Chegamos ao fim de 2022 com a sensação de que foi dado muito espaço à irrelevância. Chegamos ao fim de 2022 com a sensação de que faltou espaço para celebrar as trajetórias de gente como Bell Hooks (1952-2021), Desmond Tutu (1931-2021), Elza Soares (1930-2022), Betty Davis (1944-2022), Lygia Fagundes Telles (1918-2022), Jean-Luc Godard (1930-2022), e de outras pessoas que nos deixaram nos últimos meses.
Chegamos ao fim de 2022 com a sensação de que o centenário da Semana de Arte Moderna foi pouco celebrado. Chegamos ao fim de 2022 com a sensação de que o centenário do nascimento do poeta moçambicano José Craveirinha (1922-2003) foi pouco celebrado. Chegamos ao fim de 2022 com a sensação de que o centenário do nascimento do cineasta senegalês Ousmane Sembène (1923-2007), que ocorrerá logo no início de 2023, merece mais atenção.
Chegamos ao fim de 2022 com a sensação de que pouco se lamentaram o assassinato de Moïse Mugenyi Kabagambe e os assassinatos de jovens negros periféricos. Chegamos ao fim de 2022 com a sensação de que pouco se lamentou o assassinato de Mahsa Amini. Chegamos ao fim de 2022 com a sensação de que pouco se lamentaram os ataques aos povos indígenas.

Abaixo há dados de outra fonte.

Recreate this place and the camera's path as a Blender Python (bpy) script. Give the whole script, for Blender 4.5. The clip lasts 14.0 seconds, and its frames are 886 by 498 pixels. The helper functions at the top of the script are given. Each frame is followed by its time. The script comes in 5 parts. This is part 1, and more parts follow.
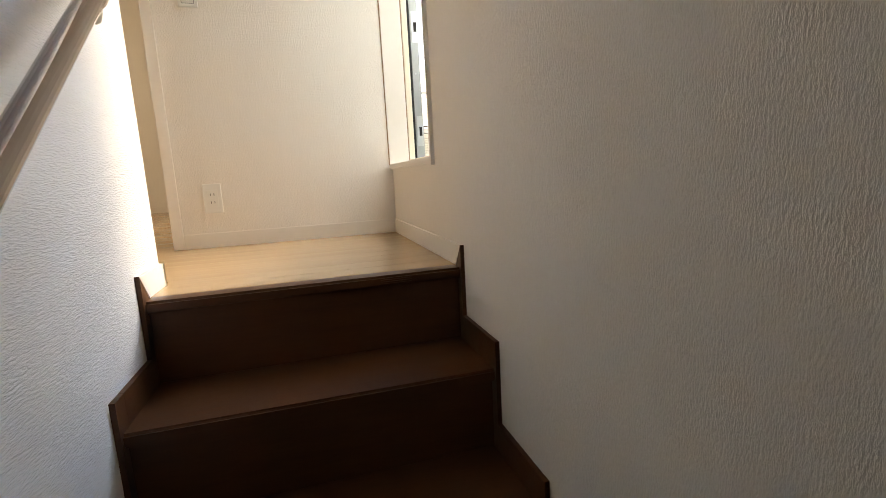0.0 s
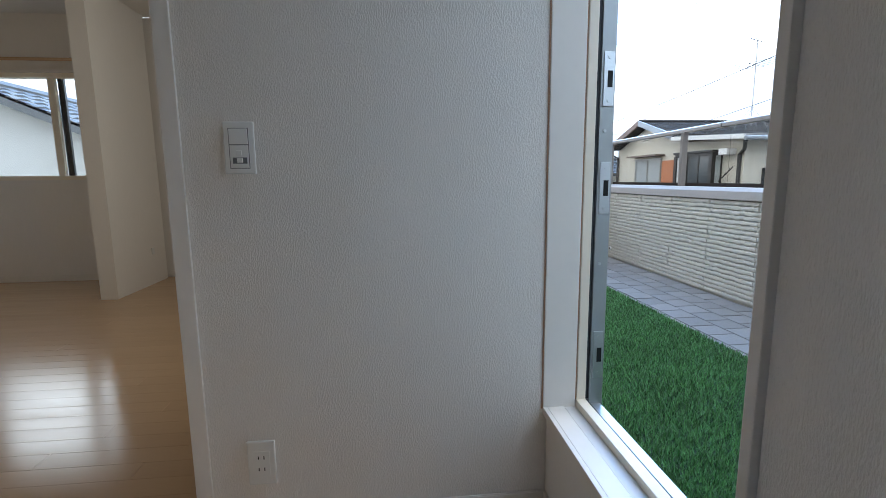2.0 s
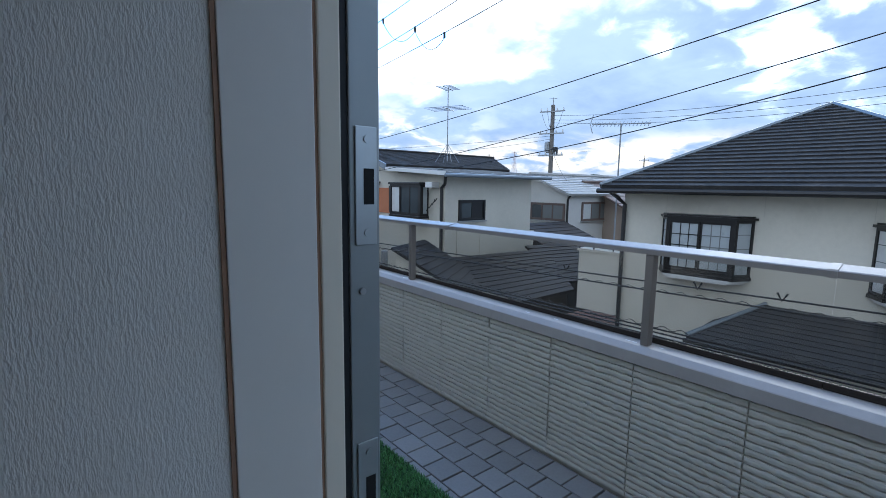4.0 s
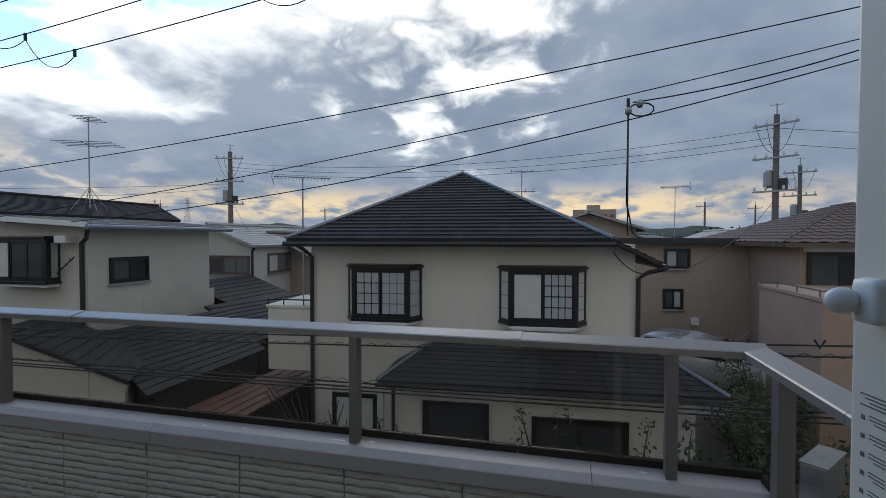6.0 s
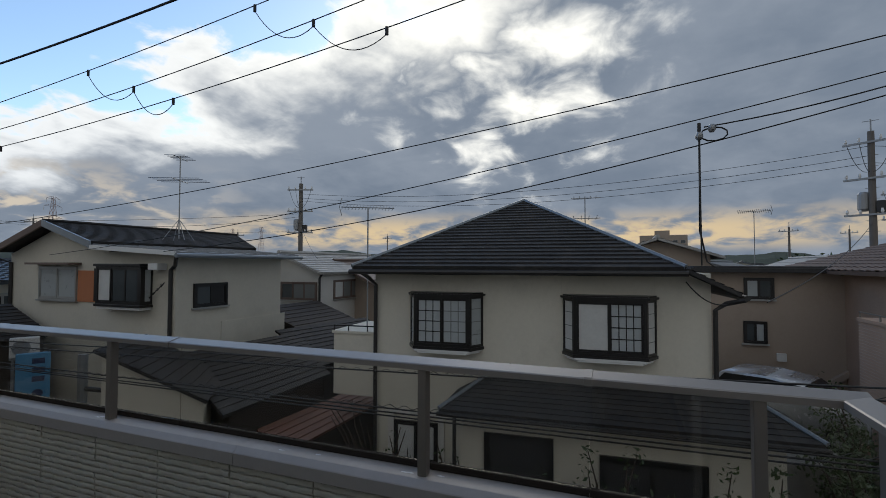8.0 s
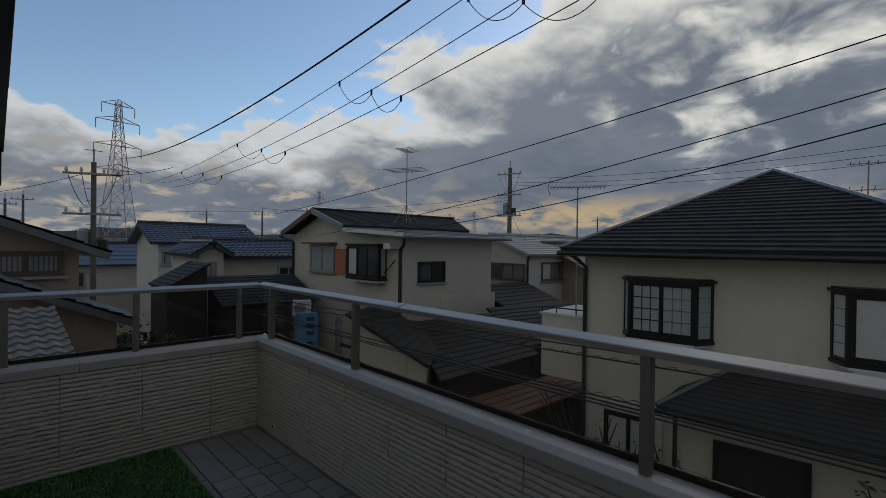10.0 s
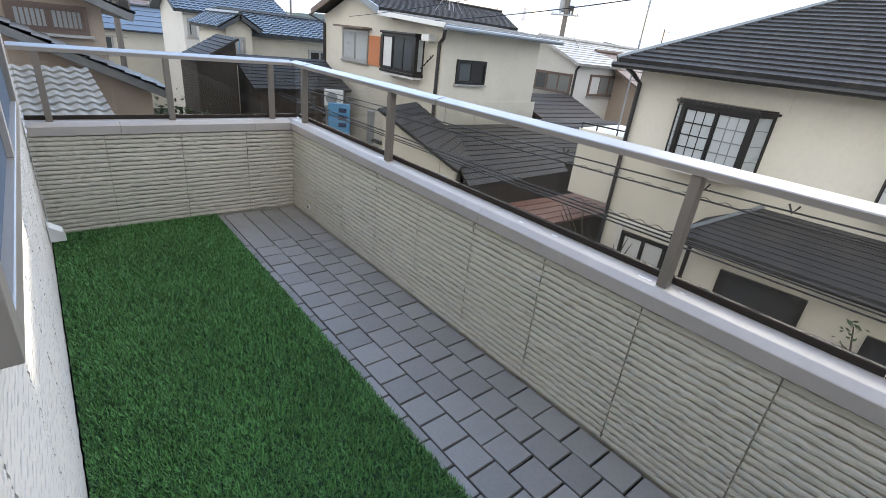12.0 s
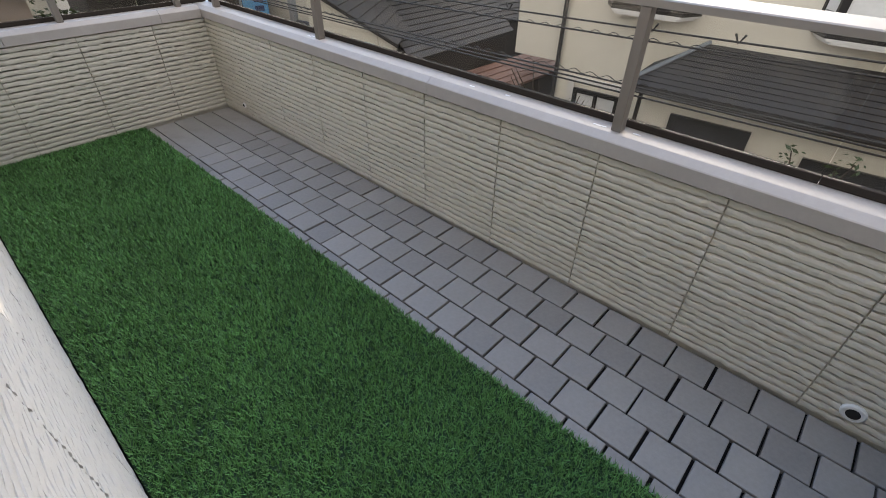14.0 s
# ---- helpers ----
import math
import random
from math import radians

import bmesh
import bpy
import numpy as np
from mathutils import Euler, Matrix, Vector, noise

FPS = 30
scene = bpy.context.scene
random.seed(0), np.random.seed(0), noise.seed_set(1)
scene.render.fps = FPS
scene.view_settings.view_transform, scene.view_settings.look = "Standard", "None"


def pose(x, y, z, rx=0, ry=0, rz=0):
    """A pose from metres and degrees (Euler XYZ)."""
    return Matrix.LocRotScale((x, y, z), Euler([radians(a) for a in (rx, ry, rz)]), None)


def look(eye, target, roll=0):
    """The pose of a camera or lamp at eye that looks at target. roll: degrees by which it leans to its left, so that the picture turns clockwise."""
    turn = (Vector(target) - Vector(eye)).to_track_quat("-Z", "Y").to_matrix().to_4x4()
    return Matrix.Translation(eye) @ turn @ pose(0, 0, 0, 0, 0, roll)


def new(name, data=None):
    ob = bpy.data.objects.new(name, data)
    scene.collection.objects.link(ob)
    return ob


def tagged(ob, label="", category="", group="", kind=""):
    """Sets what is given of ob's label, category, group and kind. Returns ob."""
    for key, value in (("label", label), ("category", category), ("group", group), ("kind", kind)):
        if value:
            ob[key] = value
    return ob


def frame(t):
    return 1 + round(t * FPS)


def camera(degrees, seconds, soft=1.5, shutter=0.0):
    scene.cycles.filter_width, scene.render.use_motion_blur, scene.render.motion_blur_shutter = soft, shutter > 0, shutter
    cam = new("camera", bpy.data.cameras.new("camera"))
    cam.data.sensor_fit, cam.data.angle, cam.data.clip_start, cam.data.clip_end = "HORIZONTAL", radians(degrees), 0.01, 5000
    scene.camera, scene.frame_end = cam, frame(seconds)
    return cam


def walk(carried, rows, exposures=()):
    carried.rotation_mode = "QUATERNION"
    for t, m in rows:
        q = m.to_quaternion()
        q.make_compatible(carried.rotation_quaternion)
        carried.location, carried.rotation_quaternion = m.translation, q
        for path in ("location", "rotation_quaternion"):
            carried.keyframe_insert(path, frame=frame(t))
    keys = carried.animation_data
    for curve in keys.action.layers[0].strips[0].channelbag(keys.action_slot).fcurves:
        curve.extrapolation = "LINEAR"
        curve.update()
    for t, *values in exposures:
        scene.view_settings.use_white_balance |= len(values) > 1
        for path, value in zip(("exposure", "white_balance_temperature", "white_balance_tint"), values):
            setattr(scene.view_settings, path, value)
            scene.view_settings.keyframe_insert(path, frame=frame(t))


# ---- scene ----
cam = camera(87.1, 14.0, soft=0.8)
PATH = [
    (0, (-0.389, -2.124, 0.25), (0.152, -0.224, -0.066), -3.1),
    (0.5, (-0.433, -1.789, 0.425), (-0.072, 0.154, 0.12), -1.5),
    (0.8, (-0.429, -1.648, 0.506), (-0.132, 0.307, 0.204), -1.1),
    (1, (-0.435, -1.566, 0.574), (-0.213, 0.396, 0.256), -1.4),
    (1.5, (-0.45, -1.367, 0.753), (-0.316, 0.602, 0.43), -1.3),
    (2, (-0.4, -1.16, 0.925), (-0.198, 0.808, 0.627), -0.6),
    (2.2, (-0.411, -1.081, 0.97), (-0.177, 0.884, 0.674), -0.5),
    (2.5, (-0.415, -0.952, 1.079), (-0.096, 0.997, 0.763), 0.1),
    (3, (-0.32, -0.765, 1.223), (0.233, 1.127, 0.889), 0.3),
    (3.5, (-0.253, -0.588, 1.408), (0.64, 1.173, 1.093), 0.5),
    (4, (-0.127, -0.466, 1.537), (1.123, 1.073, 1.272), 0.8),
    (4.2, (-0.044, -0.419, 1.562), (1.332, 1.012, 1.32), 0.8),
    (6.5, (0.202, -0.232, 1.638), (2.172, 0.112, 1.64), 0.0),
    (7, (0.203, -0.232, 1.627), (2.179, 0.070, 1.66), 0.1),
    (7.5, (0.201, -0.231, 1.642), (2.169, 0.123, 1.687), 0.0),
    (8, (0.152, -0.218, 1.671), (2.016, 0.504, 1.736), 0.1),
    (8.5, (0.225, -0.154, 1.63), (1.886, 0.957, 1.724), 1.0),
    (11, (0.229, -0.142, 1.623), (1.528, 1.37, 1.458), 1.2),
    (11.5, (0.246, -0.094, 1.581), (1.521, 1.356, 1.059), 3.7),
    (12, (0.247, -0.08, 1.565), (1.462, 1.286, 0.753), 6.6),
    (12.5, (0.236, -0.083, 1.565), (1.419, 1.268, 0.684), 7.9),
    (13, (0.231, -0.085, 1.571), (1.393, 1.255, 0.647), 8.3),
    (13.5, (0.231, -0.081, 1.566), (1.363, 1.212, 0.543), 6.6),
    (14, (0.23, -0.091, 1.533), (1.408, 0.965, 0.311), 1.1),
]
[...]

Chegamos ao fim de 2022 com a sensação de que poderíamos ter defendido com mais afinco os direitos indígenas. Chegamos ao fim de 2022 com a sensação de que poderíamos ter defendido com mais afinco os direitos dos imigrantes. Chegamos ao fim de 2022 com a sensação de que poderíamos ter combatido com mais afinco a pobreza, a fome e a desigualdade. Chegamos ao fim de 2022 com a sensação de que poderíamos ter combatido com mais afinco as violações dos direitos humanos.
Chegamos ao fim de 2022 com a sensação de que não faz sentido olhar e interpretar o nosso mundo contemporâneo somente com as lentes do mercado financeiro, das grandes corporações e dos algoritmos das grandes plataformas digitais. Chegamos ao fim de 2022 com a sensação de que tudo aquilo que tem sido considerado avançado e inovador nem sempre traz benefícios e bem-estar para grande parte da população mundial e do meio ambiente.
Chegamos ao fim de 2022 com a sensação de que os desafios são gigantescos. Mas a gente não pode se dar ao luxo de desanimar. Temos novos conselhos do professor Ladislau Dowbor, publicados no livro Resgatar a função social da economia (Elefante, 2022). Além das preciosas lições de gente sábia e sensível como Sembène, Godard, Craveirinha, Bell Hooks, Elza Soares, e Betty Davis.